6. Since everyone agrees that no reputable company would hire and place in such a position of authority and responsibility a person with only 30 days experience on tugs, that leaves only the disreputable companies to do it. Without a doubt, a few will always do what they want anyway, regardless of the law, and hope they don't get caught at it and/or get in a huge accident causing multiple fatalities, especially innocent civilian fatalities, such as occurred in the I-40 bridge strike and collapse in Oklahoma. Such is life. But to prevent them from being able to legally get away with an unsafe practice the 30-day provision should be removed altogether and replaced with a much more realistic period of time, as I outlined in my comments to the docket.

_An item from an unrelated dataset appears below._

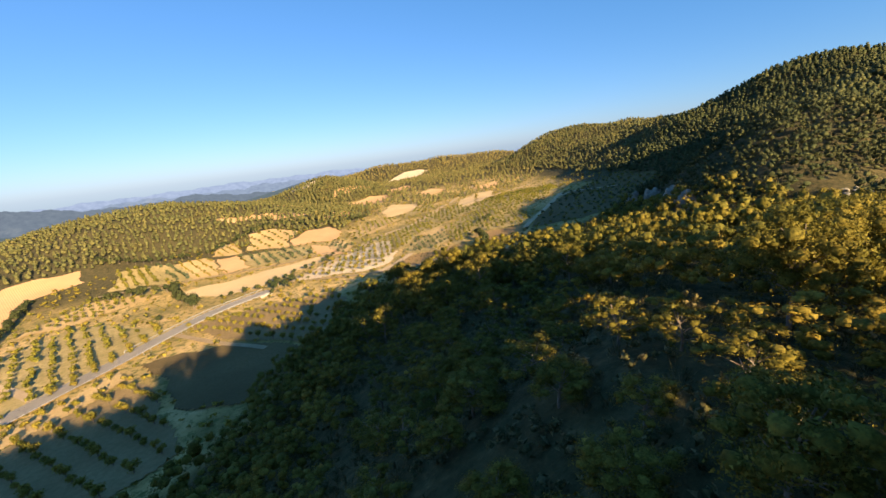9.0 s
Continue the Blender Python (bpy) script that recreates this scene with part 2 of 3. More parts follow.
def spaced(fine_from, fine_to, step, low, high):
    mid = np.arange(fine_from, fine_to + step, step)
    out, d = [], step
    v = mid[-1]
    while v < high:
        d *= 1.13
        v += d
        out.append(v)
    back, d, v = [], step, mid[0]
    while v > low:
        d *= 1.13
        v -= d
        back.append(v)
    return np.array(back[::-1] + list(mid) + out)


def mesh_of(name, verts, faces, material, smooth=False):
    verts = np.asarray(verts, float)
    me = bpy.data.meshes.new(name)
    me.from_pydata(verts[:, :3].tolist(), [], faces if isinstance(faces, list) else faces.tolist())
    me.materials.append(material)
    if smooth or verts.shape[1] == 6:
        me.polygons.foreach_set("use_smooth", [True] * len(me.polygons))
    me.update()
    if verts.shape[1] == 6:
        me.normals_split_custom_set_from_vertices(verts[:, 3:].tolist())
    return me


def part(name, me, parent, label=""):
    ob = new(name, me)
    ob.parent = parent
    return tagged(ob, label=label)


def grid_faces(nx, ny):
    i, j = np.meshgrid(np.arange(nx - 1), np.arange(ny - 1), indexing="ij")
    a = (i * ny + j).ravel()
    return np.stack([a, a + ny, a + ny + 1, a + 1], 1)


def spur_side(x, y):
    """Distance from the ridge's crest, right of it positive, and the way along it."""
    ux, uy = 0.31, 0.951
    return (x - 4) * uy - y * ux, (x - 4) * ux + y * uy


def build_ground():
    xs, ys = spaced(-140, 270, 3.0, -4700, 4700), spaced(-20, 470, 3.0, -2600, 4800)
    gx, gy = np.meshgrid(xs, ys, indexing="ij")
    z = height(gx, gy)
    me = mesh_of("ground", np.stack([gx.ravel(), gy.ravel(), z.ravel()], 1), grid_faces(len(xs), len(ys)), GROUND, True)
    at = me.attributes.new("scrub", "FLOAT", "POINT")
    at.data.foreach_set("value", slope_part(gx, gy).ravel().astype(np.float32))
    v, u = spur_side(gx, gy)
    shrubs = sstep(76, 60, u) * sstep(-6, 3, v) * sstep(44, 34, v)
    at = me.attributes.new("litter", "FLOAT", "POINT")
    at.data.foreach_set("value", (1 - shrubs).ravel().astype(np.float32))
    return tagged(new("ground", me), label="dry valley floor and stony scrub hillsides", category="ground", kind="structure")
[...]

6. To leave it at just 30 days would be, in essence, giving the Coast Guard's full endorsement to an obviously dangerous practice. I'll also add that the Coast Guard simply lacks the in-house, professional expertise to make a judgement call on something like this. TSAC should but doesn't, mostly due to the fact that working mariners are way under-represented on the committee and don't appear to be seriously listened to in any case. Since the Coast Guard relies on TSAC for the towing safety expertise they (the C.G.) don't have, and since TSAC appears to be unable to offer sound safety advice untainted by other agendas or the inexperience of its non-mariner members (the large majority), the Coast Guard is simply left with generally poor advice to work with. TSAC's members may mean well, at least most of the time, but they will never overcome this big shortcoming until working mariners become a majority whose advice is heeded. This is the root of the overall problem.